:: SOURCE DATA ::

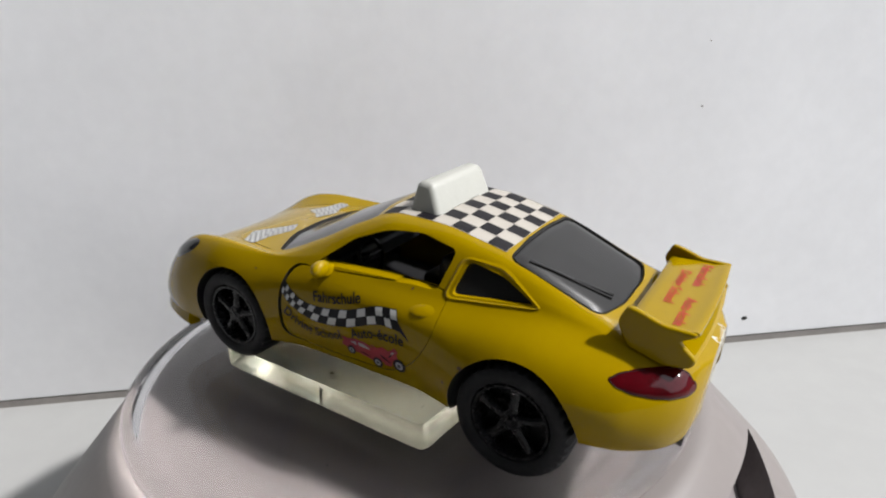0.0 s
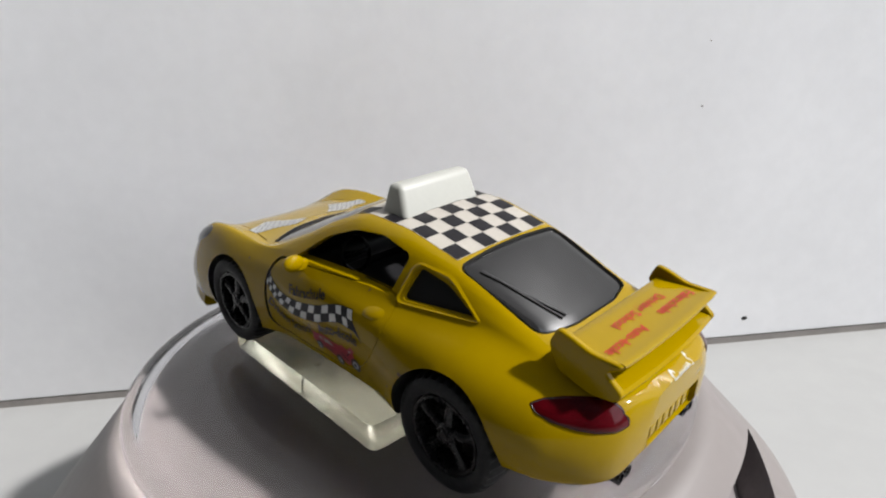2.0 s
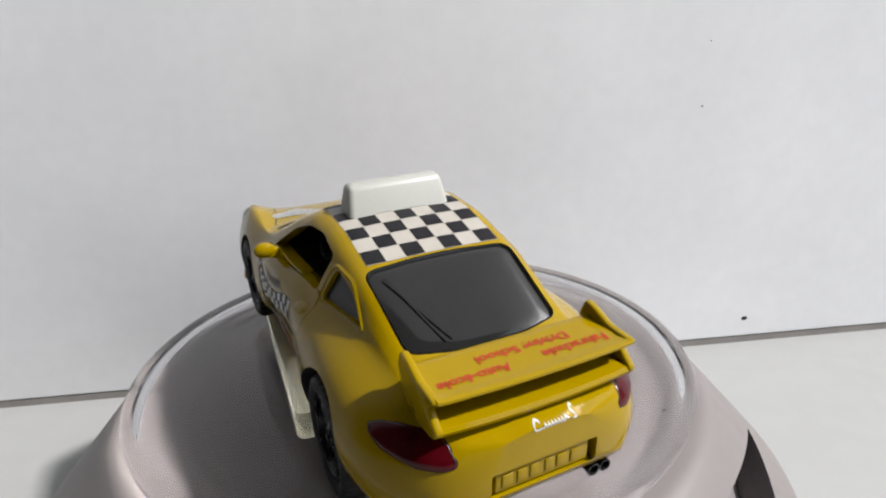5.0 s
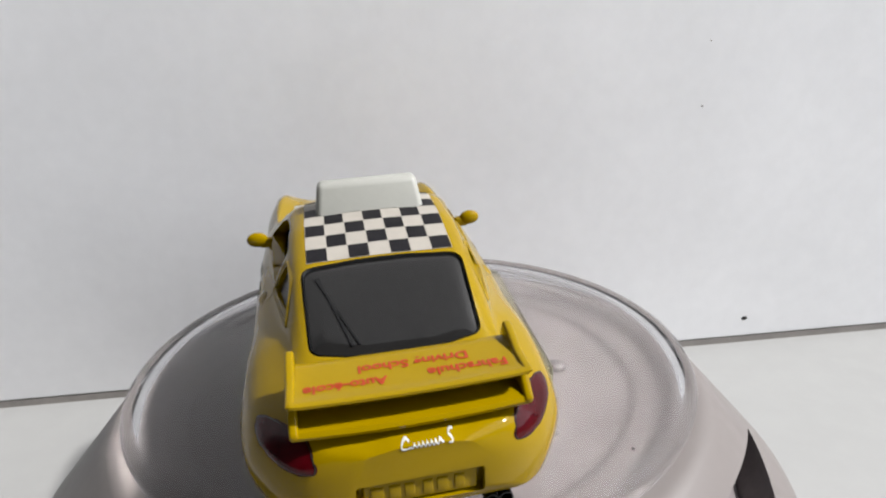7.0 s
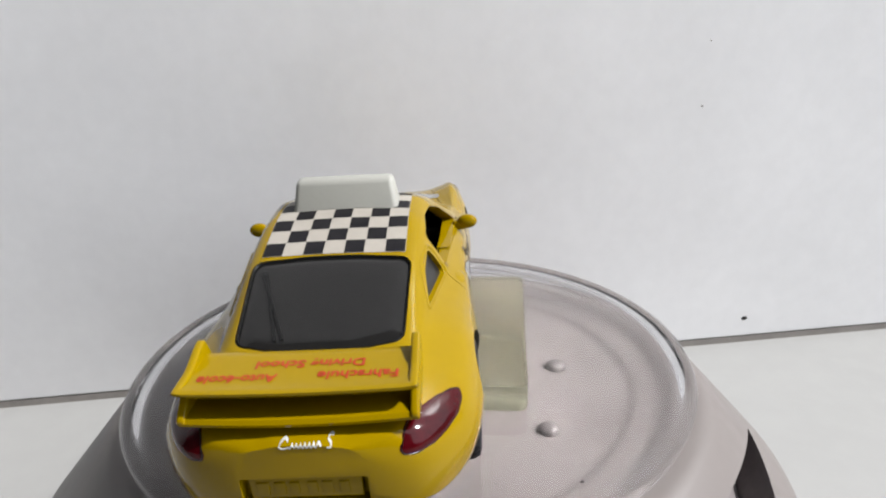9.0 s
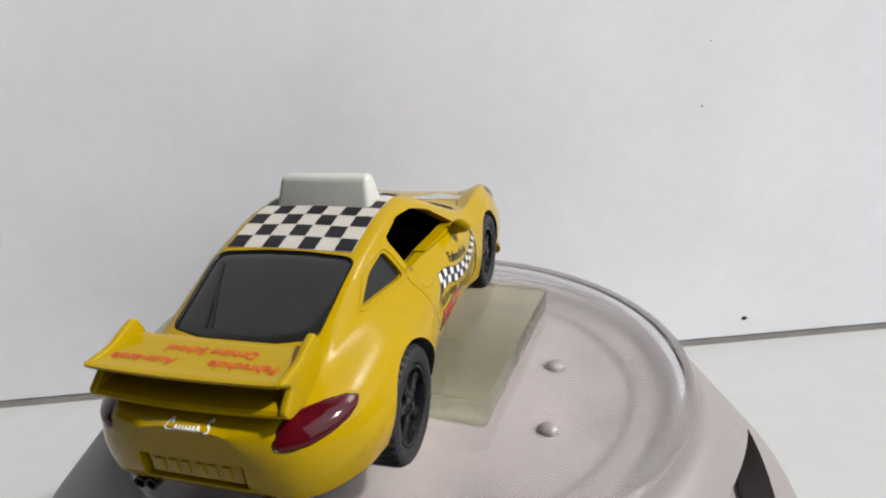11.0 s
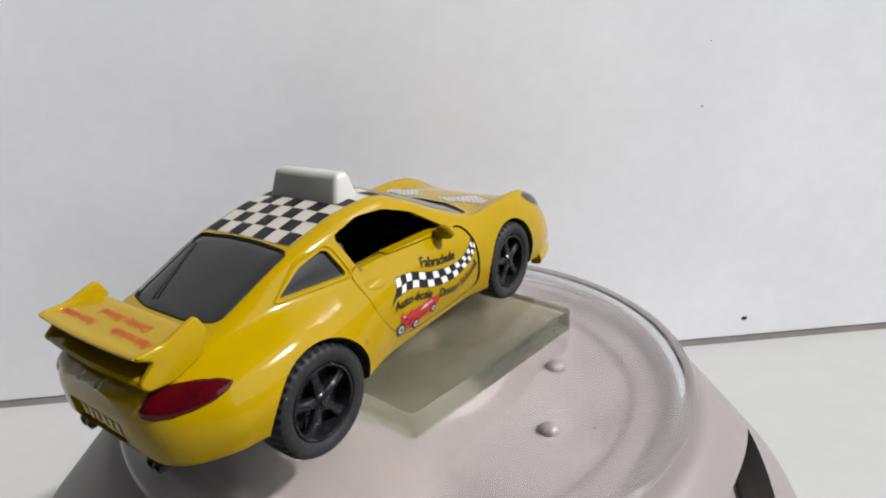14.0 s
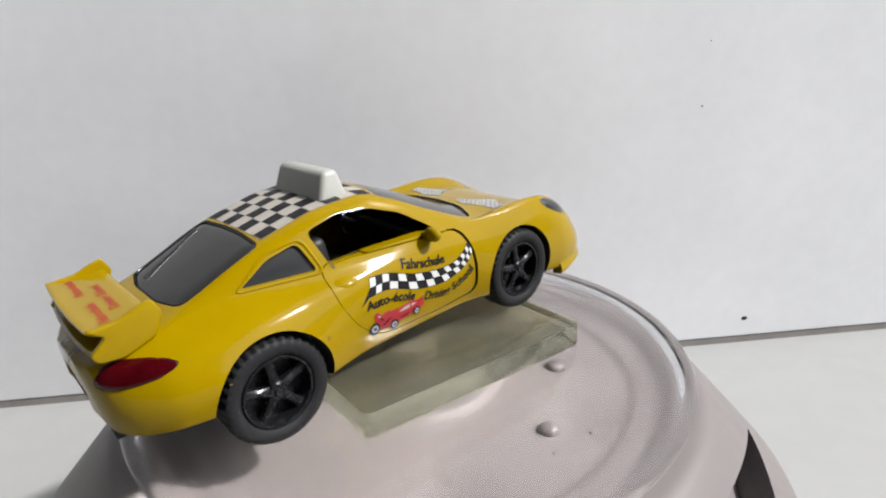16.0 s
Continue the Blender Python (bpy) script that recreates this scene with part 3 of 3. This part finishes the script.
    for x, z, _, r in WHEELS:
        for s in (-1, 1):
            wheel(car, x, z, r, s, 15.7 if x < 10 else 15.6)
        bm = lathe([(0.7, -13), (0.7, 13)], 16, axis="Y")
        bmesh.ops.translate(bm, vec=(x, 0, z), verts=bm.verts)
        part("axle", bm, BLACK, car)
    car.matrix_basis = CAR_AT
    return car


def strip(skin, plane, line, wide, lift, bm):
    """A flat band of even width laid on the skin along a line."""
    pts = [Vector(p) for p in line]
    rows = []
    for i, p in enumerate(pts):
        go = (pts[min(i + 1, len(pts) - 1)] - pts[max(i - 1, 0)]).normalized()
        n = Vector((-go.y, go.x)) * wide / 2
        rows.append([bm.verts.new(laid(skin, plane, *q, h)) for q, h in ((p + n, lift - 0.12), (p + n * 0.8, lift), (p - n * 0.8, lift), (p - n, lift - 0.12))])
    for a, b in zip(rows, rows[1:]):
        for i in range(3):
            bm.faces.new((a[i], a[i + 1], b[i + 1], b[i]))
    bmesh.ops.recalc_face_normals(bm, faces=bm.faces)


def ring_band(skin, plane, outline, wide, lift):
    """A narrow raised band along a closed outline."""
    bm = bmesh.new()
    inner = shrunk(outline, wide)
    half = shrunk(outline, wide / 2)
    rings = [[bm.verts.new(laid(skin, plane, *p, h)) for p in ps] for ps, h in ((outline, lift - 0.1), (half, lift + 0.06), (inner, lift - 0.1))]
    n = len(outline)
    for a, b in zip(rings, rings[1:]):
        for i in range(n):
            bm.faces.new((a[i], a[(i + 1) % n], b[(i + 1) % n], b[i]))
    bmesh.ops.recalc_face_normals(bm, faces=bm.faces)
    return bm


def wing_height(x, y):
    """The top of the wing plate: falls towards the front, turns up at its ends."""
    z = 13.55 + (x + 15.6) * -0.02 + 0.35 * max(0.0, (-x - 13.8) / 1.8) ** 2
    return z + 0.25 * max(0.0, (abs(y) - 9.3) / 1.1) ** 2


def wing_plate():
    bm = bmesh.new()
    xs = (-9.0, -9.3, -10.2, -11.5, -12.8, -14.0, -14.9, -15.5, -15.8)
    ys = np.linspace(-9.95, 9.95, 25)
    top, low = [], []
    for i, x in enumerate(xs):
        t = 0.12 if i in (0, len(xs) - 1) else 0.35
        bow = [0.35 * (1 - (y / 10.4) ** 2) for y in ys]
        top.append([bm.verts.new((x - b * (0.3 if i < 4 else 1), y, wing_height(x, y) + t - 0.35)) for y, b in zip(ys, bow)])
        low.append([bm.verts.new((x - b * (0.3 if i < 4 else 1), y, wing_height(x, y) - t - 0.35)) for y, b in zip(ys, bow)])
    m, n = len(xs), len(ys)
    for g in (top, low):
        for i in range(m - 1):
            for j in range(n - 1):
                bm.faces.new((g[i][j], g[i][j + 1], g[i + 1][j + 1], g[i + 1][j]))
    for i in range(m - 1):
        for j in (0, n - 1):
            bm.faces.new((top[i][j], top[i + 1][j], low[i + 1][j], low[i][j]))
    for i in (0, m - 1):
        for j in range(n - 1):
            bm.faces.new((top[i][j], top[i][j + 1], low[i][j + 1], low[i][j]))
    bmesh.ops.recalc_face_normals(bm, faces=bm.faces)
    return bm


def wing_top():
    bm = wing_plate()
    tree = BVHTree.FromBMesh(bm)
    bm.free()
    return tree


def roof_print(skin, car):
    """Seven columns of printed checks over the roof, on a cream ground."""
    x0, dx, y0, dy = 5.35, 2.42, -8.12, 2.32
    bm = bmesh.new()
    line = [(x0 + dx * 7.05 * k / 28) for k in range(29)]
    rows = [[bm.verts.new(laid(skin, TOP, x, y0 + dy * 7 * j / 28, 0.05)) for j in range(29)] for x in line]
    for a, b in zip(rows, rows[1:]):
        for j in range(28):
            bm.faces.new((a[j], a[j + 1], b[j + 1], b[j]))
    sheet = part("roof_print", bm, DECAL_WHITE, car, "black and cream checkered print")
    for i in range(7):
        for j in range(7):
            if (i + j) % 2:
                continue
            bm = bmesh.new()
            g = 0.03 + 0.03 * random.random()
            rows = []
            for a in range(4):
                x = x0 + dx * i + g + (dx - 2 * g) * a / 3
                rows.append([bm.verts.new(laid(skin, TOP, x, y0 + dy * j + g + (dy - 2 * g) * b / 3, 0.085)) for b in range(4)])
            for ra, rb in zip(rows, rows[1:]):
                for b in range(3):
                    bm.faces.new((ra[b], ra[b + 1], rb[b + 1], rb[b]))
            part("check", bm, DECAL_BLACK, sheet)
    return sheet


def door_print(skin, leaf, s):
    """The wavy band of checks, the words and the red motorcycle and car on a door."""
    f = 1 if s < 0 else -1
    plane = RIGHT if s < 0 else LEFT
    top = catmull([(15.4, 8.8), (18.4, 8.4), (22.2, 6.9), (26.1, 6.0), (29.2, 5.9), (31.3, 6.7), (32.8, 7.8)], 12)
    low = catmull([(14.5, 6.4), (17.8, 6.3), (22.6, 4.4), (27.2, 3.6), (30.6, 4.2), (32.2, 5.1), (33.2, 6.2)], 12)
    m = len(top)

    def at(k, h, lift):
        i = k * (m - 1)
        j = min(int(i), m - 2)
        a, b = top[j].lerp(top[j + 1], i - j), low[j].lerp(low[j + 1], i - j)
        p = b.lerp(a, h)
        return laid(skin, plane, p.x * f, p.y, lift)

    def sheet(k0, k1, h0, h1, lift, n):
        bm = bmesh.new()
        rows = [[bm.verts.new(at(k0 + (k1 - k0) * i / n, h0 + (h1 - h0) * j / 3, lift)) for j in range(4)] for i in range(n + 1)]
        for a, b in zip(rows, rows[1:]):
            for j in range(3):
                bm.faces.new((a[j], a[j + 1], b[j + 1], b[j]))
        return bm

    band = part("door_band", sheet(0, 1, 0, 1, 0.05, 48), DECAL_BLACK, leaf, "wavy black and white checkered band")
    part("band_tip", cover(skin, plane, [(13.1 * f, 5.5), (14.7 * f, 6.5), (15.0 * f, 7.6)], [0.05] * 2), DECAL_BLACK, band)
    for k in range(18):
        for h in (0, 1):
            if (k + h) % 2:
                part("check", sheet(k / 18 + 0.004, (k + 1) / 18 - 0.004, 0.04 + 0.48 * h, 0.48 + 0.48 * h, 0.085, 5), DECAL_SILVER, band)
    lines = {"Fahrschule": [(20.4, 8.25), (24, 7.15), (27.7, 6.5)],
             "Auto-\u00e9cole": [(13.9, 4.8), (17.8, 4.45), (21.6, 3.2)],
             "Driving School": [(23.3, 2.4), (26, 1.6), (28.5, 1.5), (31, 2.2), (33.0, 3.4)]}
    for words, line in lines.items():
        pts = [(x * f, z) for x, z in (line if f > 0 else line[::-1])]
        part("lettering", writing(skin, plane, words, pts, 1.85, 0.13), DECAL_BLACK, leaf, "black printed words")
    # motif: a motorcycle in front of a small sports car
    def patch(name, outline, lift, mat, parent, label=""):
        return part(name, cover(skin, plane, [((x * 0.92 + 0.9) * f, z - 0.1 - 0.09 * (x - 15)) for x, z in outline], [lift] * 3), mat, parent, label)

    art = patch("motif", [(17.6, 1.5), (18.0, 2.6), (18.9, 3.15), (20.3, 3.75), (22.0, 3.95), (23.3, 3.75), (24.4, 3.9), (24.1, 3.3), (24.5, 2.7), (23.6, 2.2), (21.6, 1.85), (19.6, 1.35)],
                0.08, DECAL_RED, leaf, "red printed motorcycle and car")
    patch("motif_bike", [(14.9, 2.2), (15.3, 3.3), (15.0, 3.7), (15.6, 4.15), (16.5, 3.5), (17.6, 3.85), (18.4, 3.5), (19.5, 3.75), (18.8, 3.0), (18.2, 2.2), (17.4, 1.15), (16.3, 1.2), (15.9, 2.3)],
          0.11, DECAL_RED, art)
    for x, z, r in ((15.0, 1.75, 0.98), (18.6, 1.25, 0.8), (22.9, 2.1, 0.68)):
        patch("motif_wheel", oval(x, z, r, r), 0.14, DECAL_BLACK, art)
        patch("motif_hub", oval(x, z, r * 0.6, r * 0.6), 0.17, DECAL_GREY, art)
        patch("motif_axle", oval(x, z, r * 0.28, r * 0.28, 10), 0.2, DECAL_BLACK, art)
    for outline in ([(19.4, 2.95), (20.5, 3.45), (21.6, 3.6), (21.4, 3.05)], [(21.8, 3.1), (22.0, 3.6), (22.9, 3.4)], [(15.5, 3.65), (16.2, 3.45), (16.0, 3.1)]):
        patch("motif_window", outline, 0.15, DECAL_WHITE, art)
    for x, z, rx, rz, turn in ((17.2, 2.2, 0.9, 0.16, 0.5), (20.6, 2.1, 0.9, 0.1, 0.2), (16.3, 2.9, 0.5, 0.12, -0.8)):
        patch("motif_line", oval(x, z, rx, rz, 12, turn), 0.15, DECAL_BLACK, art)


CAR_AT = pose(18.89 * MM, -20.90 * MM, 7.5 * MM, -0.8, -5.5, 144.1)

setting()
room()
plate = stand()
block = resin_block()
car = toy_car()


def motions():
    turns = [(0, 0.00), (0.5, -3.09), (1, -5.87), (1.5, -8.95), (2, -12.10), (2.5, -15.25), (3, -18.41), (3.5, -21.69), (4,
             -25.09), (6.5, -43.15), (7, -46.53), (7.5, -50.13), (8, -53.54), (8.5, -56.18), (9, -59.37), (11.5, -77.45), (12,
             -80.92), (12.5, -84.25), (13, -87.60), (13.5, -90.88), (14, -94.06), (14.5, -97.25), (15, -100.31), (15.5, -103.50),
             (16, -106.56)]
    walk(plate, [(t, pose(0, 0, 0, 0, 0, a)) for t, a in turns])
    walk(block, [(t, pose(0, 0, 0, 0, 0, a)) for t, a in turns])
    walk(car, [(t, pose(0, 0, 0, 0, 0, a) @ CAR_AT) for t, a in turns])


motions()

:::

• SET TASK
Look for the word "part" in every line of the listing and copy the lines that have it.

• THE RESPONSE
Continue the Blender Python (bpy) script that recreates this scene with part 3 of 3. This part finishes the script.
        part("axle", bm, BLACK, car)
    sheet = part("roof_print", bm, DECAL_WHITE, car, "black and cream checkered print")
            part("check", bm, DECAL_BLACK, sheet)
    band = part("door_band", sheet(0, 1, 0, 1, 0.05, 48), DECAL_BLACK, leaf, "wavy black and white checkered band")
    part("band_tip", cover(skin, plane, [(13.1 * f, 5.5), (14.7 * f, 6.5), (15.0 * f, 7.6)], [0.05] * 2), DECAL_BLACK, band)
                part("check", sheet(k / 18 + 0.004, (k + 1) / 18 - 0.004, 0.04 + 0.48 * h, 0.48 + 0.48 * h, 0.085, 5), DECAL_SILVER, band)
        part("lettering", writing(skin, plane, words, pts, 1.85, 0.13), DECAL_BLACK, leaf, "black printed words")
        return part(name, cover(skin, plane, [((x * 0.92 + 0.9) * f, z - 0.1 - 0.09 * (x - 15)) for x, z in outline], [lift] * 3), mat, parent, label)